La logique chronologique reprend ensuite avec du travail auprès de la succursale américaine de De Dion-Bouton, puis chez Buick.
Ne jamais renoncer
En 1911 apparaît la nouvelle marque automobile Chevrolet. Mais Louis, associé à un financier, va s’avérer meilleur coureur et technicien qu’homme d’affaires. Alors que la production débute, des brouilles ne tardent pas, qui conduisent notre Jurassien à donner à Billy Durant, pour une poignée de dollars, « le droit d’utiliser en exclusivité le nom de Chevrolet (…) La suite sera cruelle. Le succès de la marque Chevrolet ne va pas tarder », raconte Layaz à ce propos.
Ne jamais abandonner, tel est le mantra de Chevrolet.

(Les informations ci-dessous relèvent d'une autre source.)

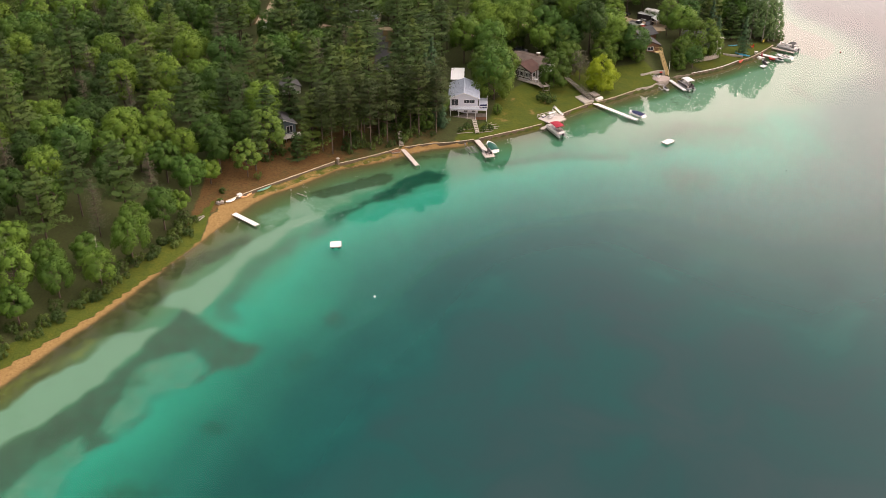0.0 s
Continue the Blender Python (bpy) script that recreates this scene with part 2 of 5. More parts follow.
ORANGE_PLASTIC = surface("faded_orange_plastic", (0.70, 0.36, 0.16), 0.45, 0.15, 2, 20, 0.03)
GREEN_PLASTIC = surface("green_canoe_plastic", (0.10, 0.27, 0.19), 0.45, 0.15, 2, 20, 0.03)
YELLOW_PLASTIC = surface("yellow_plastic", (0.65, 0.48, 0.05), 0.4, 0.12, 2, 20, 0.03)
PAINT_RED = surface("red_car_paint", (0.28, 0.012, 0.012), 0.22, 0.08, 2, 20, 0.0)
PAINT_BLACK = surface("black_car_paint", (0.018, 0.018, 0.02), 0.25, 0.1, 2, 20, 0.0)
BLUE_WALL = surface("blue_grey_siding", (0.10, 0.14, 0.165), 0.7, 0.12, 1, 15, 0.1)


def glass_dark():
    m, n, l, p = nodes_of("dark_window_glass")
    p.inputs["Base Color"].default_value = (0.02, 0.025, 0.03, 1)
    p.inputs["Roughness"].default_value = 0.06
    p.inputs["Metallic"].default_value = 0.0
    p.inputs["Specular IOR Level"].default_value = 0.8
    return m


GLASS = glass_dark()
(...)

Il reprendra la compétition automobile et fondera avec ses deux frères une nouvelle marque de voitures de compétition aux paramètres techniques d’avant-garde : les Frontenac. Clin d’œil sans doute à son arrivée à Québec. 1920 marquera l’apogée de la marque, puisque son frère Gaston gagnera les 500 miles d’Indianapolis. Ce dernier se tuera malheureusement quelques mois plus tard dans une course en Californie.
Dans les années qui suivirent, toujours actif dans la construction automobile, Louis touchera aussi à la réalisation de moteurs d’avions. La crise de 1929 cassera cet esprit d’entreprise et le Jurassien se verra même obligé d’accepter un poste d’ingénieur salarié chez… Chevrolet! L’après-midi du 6 juin 1941, sa santé ayant décliné après plusieurs attaques cérébrales, il prononce ses dernières paroles à sa femme Suzanne, comme le relate Layaz: «J’ai peut -être manqué de chance.»